— Start of STORED DATA —
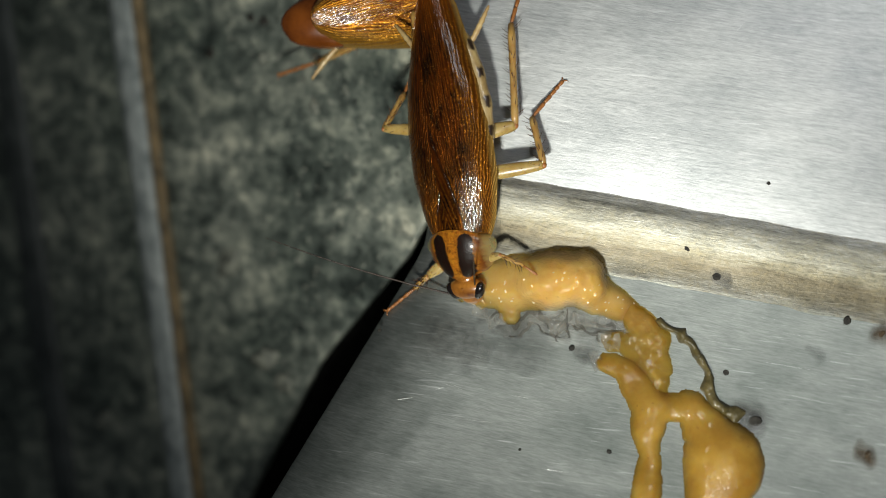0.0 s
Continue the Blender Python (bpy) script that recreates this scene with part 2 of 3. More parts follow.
def wing_material(name, dark, mid, gold, tail, flank, rough, glow, coat, sheen, bend):
    """A veined wing cover; uv: share of the width from the outer edge, share of the length from the base."""
    m, t, b = material(name)
    sep = t.nodes.new("ShaderNodeSeparateXYZ")
    t.links.new(mapped(t, (1, 1, 1), 0, "UV"), sep.inputs[0])
    k, s = sep.outputs[0], sep.outputs[1]
    wob = tex(t, mapped(t, (5, 6, 1), 0, "UV"), 1.0, 3, 0.55)
    broad = tex(t, mapped(t, (2.6, 5.5, 1), 0, "UV"), 1.0, 4, 0.6, 0.5)
    fan = math_node(t, "DIVIDE", math_node(t, "MULTIPLY_ADD", wob, 0.16, math_node(t, "SUBTRACT", k, 0.58)), math_node(t, "ADD", s, 0.45))
    past = math_node(t, "SUBTRACT", k, math_node(t, "MULTIPLY_ADD", s, 1.1, 0.55))
    inside = math_node(t, "MULTIPLY", past, 30.0, clamp=True)
    groove = math_node(t, "SUBTRACT", 1.0, math_node(t, "MULTIPLY", math_node(t, "ABSOLUTE", past), 55.0), clamp=True)
    wave = mix(t, inside, math_node(t, "MULTIPLY", fan, 125.0), math_node(t, "MULTIPLY_ADD", wob, 4.0, math_node(t, "MULTIPLY", past, 75.0)))
    vein = math_node(t, "MULTIPLY_ADD", math_node(t, "MULTIPLY", math_node(t, "SINE", wave), math_node(t, "MULTIPLY_ADD", inside, -0.6, 1.0)), 0.5, 0.5)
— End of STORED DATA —
— PROBLEM TO SOLVE —
Reproduce the material above verbatim; omit every picture.

— THE SOLUTION —
0.0 s
Continue the Blender Python (bpy) script that recreates this scene with part 2 of 3. More parts follow.
def wing_material(name, dark, mid, gold, tail, flank, rough, glow, coat, sheen, bend):
    """A veined wing cover; uv: share of the width from the outer edge, share of the length from the base."""
    m, t, b = material(name)
    sep = t.nodes.new("ShaderNodeSeparateXYZ")
    t.links.new(mapped(t, (1, 1, 1), 0, "UV"), sep.inputs[0])
    k, s = sep.outputs[0], sep.outputs[1]
    wob = tex(t, mapped(t, (5, 6, 1), 0, "UV"), 1.0, 3, 0.55)
    broad = tex(t, mapped(t, (2.6, 5.5, 1), 0, "UV"), 1.0, 4, 0.6, 0.5)
    fan = math_node(t, "DIVIDE", math_node(t, "MULTIPLY_ADD", wob, 0.16, math_node(t, "SUBTRACT", k, 0.58)), math_node(t, "ADD", s, 0.45))
    past = math_node(t, "SUBTRACT", k, math_node(t, "MULTIPLY_ADD", s, 1.1, 0.55))
    inside = math_node(t, "MULTIPLY", past, 30.0, clamp=True)
    groove = math_node(t, "SUBTRACT", 1.0, math_node(t, "MULTIPLY", math_node(t, "ABSOLUTE", past), 55.0), clamp=True)
    wave = mix(t, inside, math_node(t, "MULTIPLY", fan, 125.0), math_node(t, "MULTIPLY_ADD", wob, 4.0, math_node(t, "MULTIPLY", past, 75.0)))
    vein = math_node(t, "MULTIPLY_ADD", math_node(t, "MULTIPLY", math_node(t, "SINE", wave), math_node(t, "MULTIPLY_ADD", inside, -0.6, 1.0)), 0.5, 0.5)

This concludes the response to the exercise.